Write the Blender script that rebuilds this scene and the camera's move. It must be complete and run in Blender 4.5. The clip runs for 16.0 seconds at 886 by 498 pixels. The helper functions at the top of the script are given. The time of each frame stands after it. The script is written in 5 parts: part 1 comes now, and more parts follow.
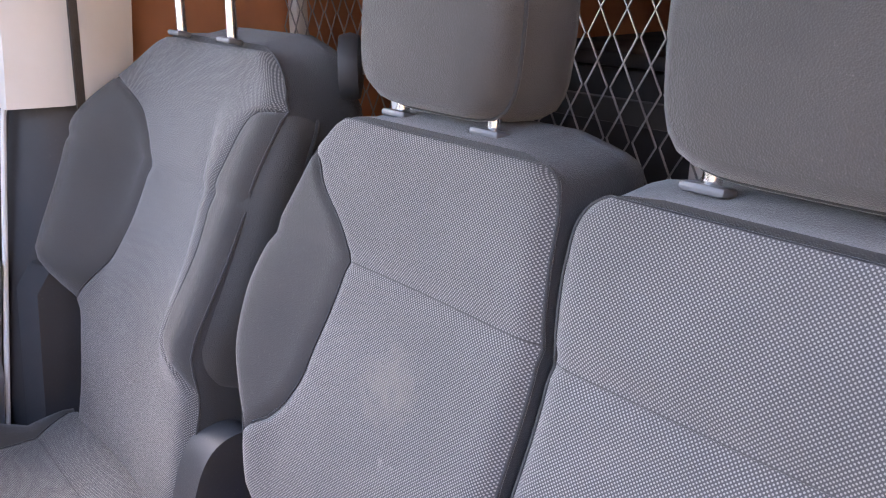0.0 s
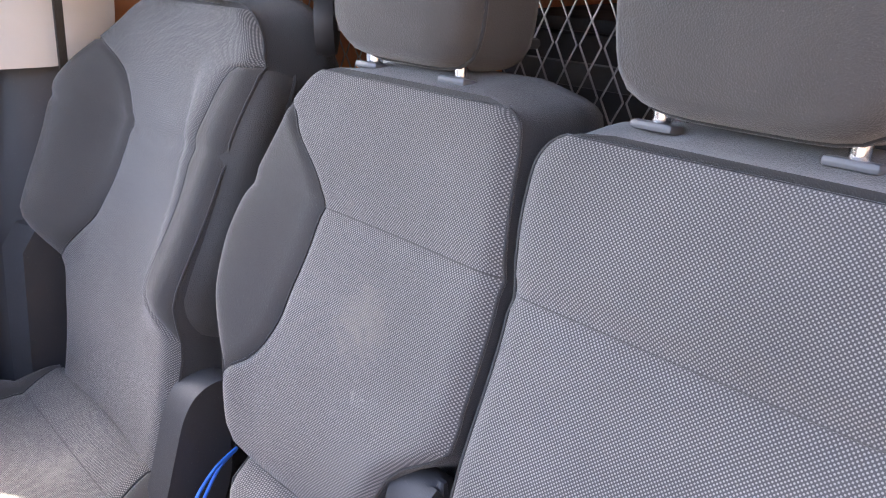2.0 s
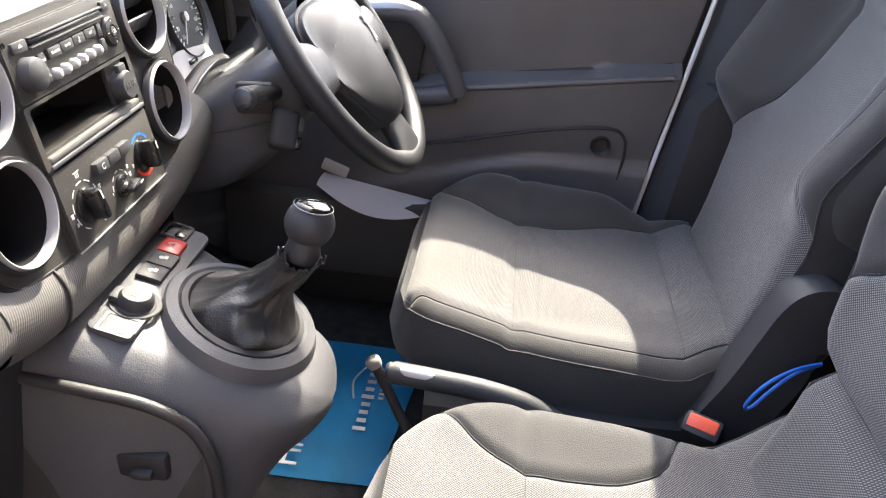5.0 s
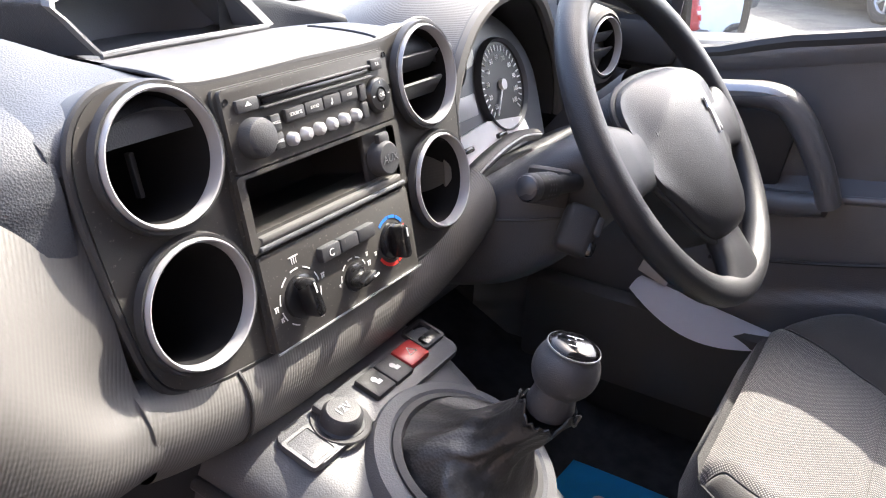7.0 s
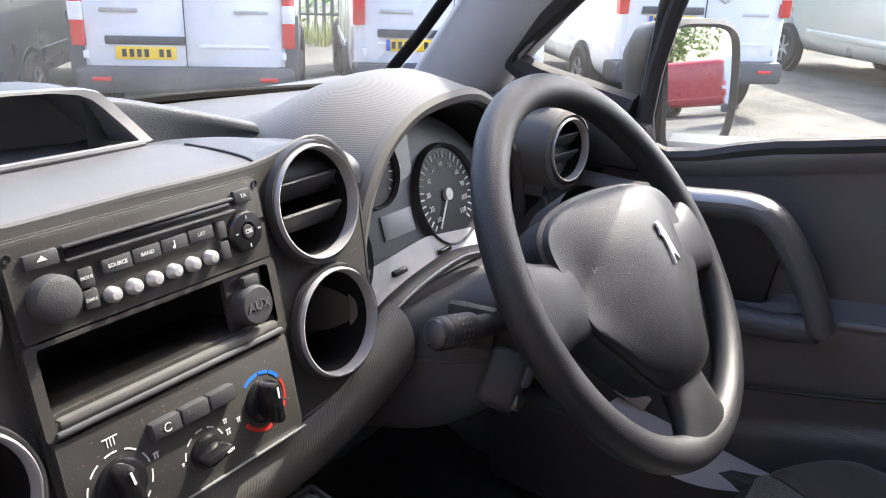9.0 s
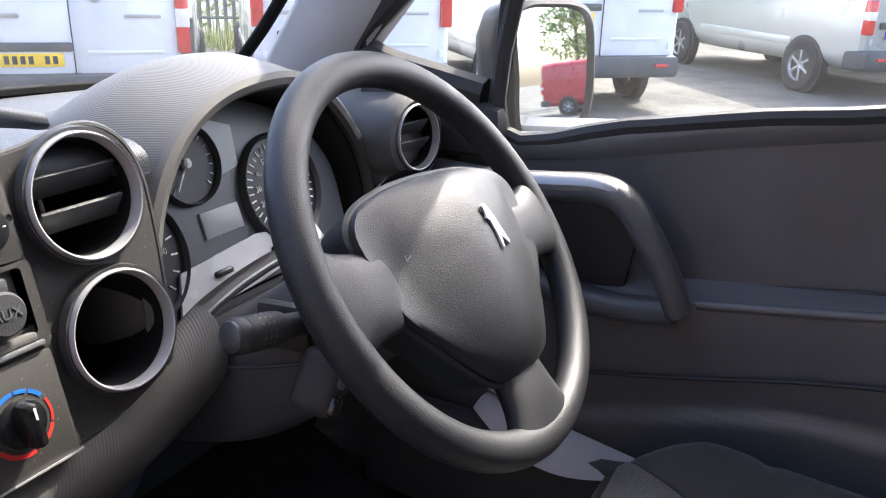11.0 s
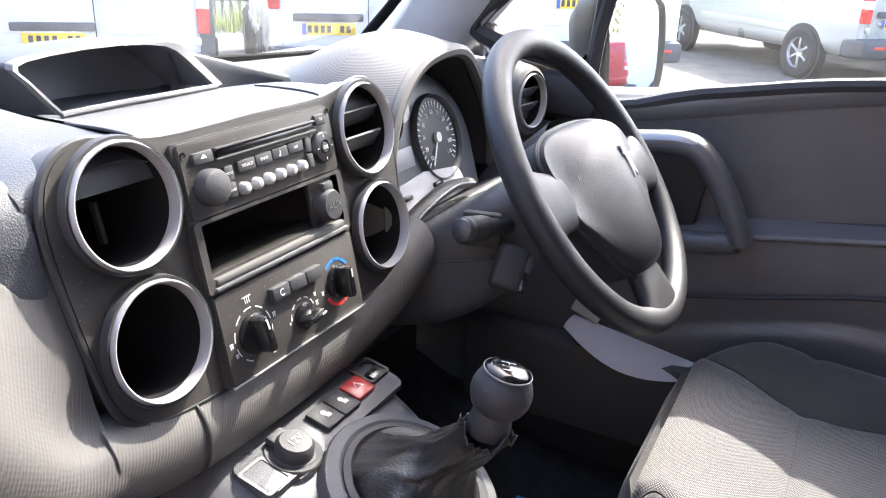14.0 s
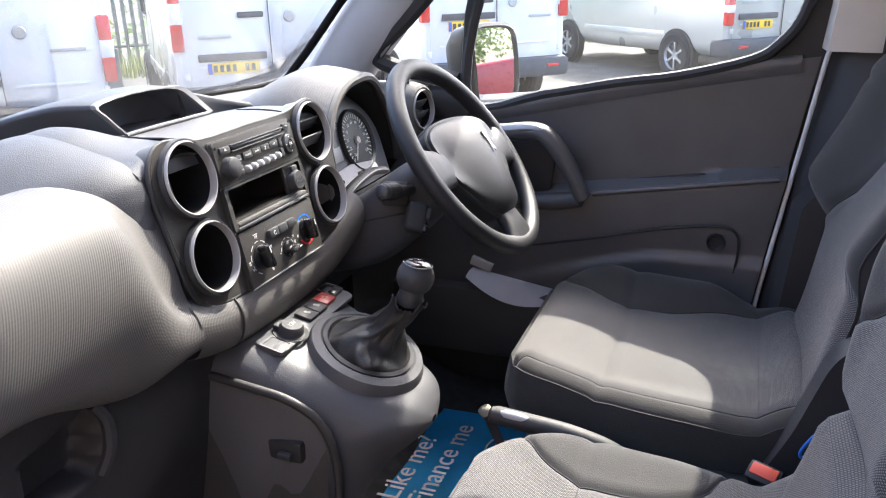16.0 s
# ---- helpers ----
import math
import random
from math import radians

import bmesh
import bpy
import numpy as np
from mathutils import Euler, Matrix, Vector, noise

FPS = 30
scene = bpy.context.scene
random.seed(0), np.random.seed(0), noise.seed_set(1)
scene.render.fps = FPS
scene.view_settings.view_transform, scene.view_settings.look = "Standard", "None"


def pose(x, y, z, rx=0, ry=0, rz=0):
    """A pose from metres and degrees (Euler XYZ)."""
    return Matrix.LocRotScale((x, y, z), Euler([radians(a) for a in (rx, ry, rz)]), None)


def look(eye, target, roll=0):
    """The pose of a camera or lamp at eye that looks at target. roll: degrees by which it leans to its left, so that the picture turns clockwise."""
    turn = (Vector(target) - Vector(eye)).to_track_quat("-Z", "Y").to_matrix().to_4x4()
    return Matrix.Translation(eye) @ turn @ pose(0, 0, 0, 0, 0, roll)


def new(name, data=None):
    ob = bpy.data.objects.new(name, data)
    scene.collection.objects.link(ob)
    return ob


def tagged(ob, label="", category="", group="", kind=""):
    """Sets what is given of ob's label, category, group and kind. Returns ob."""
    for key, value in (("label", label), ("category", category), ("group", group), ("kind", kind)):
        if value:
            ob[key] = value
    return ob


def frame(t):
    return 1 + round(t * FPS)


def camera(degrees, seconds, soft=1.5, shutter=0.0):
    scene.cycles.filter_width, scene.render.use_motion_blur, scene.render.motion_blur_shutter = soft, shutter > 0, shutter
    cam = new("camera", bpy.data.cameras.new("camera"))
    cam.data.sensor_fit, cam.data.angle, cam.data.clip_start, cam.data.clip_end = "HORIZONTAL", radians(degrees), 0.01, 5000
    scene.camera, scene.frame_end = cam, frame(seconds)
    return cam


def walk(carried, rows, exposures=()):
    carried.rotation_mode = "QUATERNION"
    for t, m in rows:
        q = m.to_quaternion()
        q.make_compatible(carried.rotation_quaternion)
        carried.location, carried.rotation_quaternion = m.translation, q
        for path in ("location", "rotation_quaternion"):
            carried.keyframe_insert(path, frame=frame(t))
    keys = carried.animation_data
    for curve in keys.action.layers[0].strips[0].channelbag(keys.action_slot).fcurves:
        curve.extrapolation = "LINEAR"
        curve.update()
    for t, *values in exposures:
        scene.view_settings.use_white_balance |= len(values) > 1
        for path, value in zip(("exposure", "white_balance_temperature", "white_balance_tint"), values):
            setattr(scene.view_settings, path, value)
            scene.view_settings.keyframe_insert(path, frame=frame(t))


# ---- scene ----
cam = camera(58.2, 16.0, soft=1.1)
PATH = [
    (0, (-0.597, 0.328, 1.073), (0.813, -0.921, 0.402), 0.2),
    (0.5, (-0.608, 0.309, 1.092), (0.758, -1.032, 0.516), -0.5),
    (1, (-0.615, 0.309, 1.109), (0.759, -1.054, 0.604), -1.1),
    (1.5, (-0.626, 0.323, 1.079), (0.729, -1.032, 0.503), -1.2),
    (2, (-0.638, 0.342, 1.054), (0.74, -0.917, 0.335), 0.5),
    (2.5, (-0.676, 0.341, 1.025), (0.857, -0.646, 0.202), 2.6),
    (3, (-0.722, 0.342, 1.016), (0.932, -0.354, 0.133), 4.9),
    (3.5, (-0.753, 0.344, 1.015), (0.968, -0.068, 0.084), 4.7),
    (4, (-0.755, 0.348, 1.019), (0.993, 0.16, 0.066), 4.0),
    (4.5, (-0.716, 0.359, 1.025), (1.037, 0.291, 0.064), 4.8),
    (5, (-0.655, 0.371, 1.009), (1.093, 0.487, 0.045), 4.5),
    (7.3, (-0.409, 0.376, 0.964), (1.12, 1.367, 0.138), 2.2),
    (7.5, (-0.393, 0.383, 0.967), (1.134, 1.39, 0.157), 2.3),
    (8, (-0.353, 0.387, 0.983), (1.187, 1.419, 0.231), 2.2),
    (8.5, (-0.314, 0.379, 0.987), (1.232, 1.42, 0.262), 2.1),
    (9, (-0.274, 0.357, 0.985), (1.285, 1.396, 0.286), 2.1),
    (9.5, (-0.225, 0.322, 0.974), (1.362, 1.326, 0.288), 1.6),
    (10, (-0.189, 0.304, 0.963), (1.429, 1.256, 0.274), 1.5),
    (12.5, (-0.218, 0.326, 0.961), (1.47, 1.145, 0.269), 1.6),
    (13, (-0.287, 0.339, 0.961), (1.371, 1.19, 0.236), 1.8),
    (13.5, (-0.375, 0.348, 0.962), (1.284, 1.202, 0.243), 2.1),
    (14, (-0.482, 0.346, 0.975), (1.179, 1.193, 0.252), 2.2),
    (14.5, (-0.612, 0.354, 0.995), (1.063, 1.183, 0.281), 1.0),
    (15, (-0.699, 0.339, 0.981), (1.025, 1.057, 0.265), -2.0),
    (15.5, (-0.785, 0.252, 1.0), (0.95, 0.941, 0.283), -1.6),
    (16, (-0.869, 0.167, 1.026), (0.893, 0.84, 0.361), -1.5),
]
EXPOSURES = [(0.0, 4.08, 6800, 20), (0.5, 4.3, 7100, 20), (1.0, 4.4, 7150, 20), (1.5, 4.3, 6950, 19), (2.0, 4.08, 6850, 18), (2.5, 3.45, 6900, 15), (3.2, 3.22, 6900, 12), (5.0, 3.45, 6700, 12), (7.5, 3.1, 6400, 15), (9.0, 2.65, 6400, 14), (10.0, 2.65, 6400, 14), (12.5, 3.22, 6150, 14), (13.1, 3.5, 6200, 14), (13.6, 3.42, 6200, 14), (14.2, 3.15, 6250, 14), (15.0, 2.75, 6300, 14), (16.0, 2.86, 6300, 14)]
walk(cam, [(t, look(eye, target, roll)) for t, eye, target, roll in PATH], EXPOSURES)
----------
## What the exercise asks
In the listing above, locate the line containing "import math" and the line containing "scene.render.fps = FPS". Extract those two lines and every line between them, exactly as written, and only those.

## Answer below
import math
import random
from math import radians

import bmesh
import bpy
import numpy as np
from mathutils import Euler, Matrix, Vector, noise

FPS = 30
scene = bpy.context.scene
random.seed(0), np.random.seed(0), noise.seed_set(1)
scene.render.fps = FPS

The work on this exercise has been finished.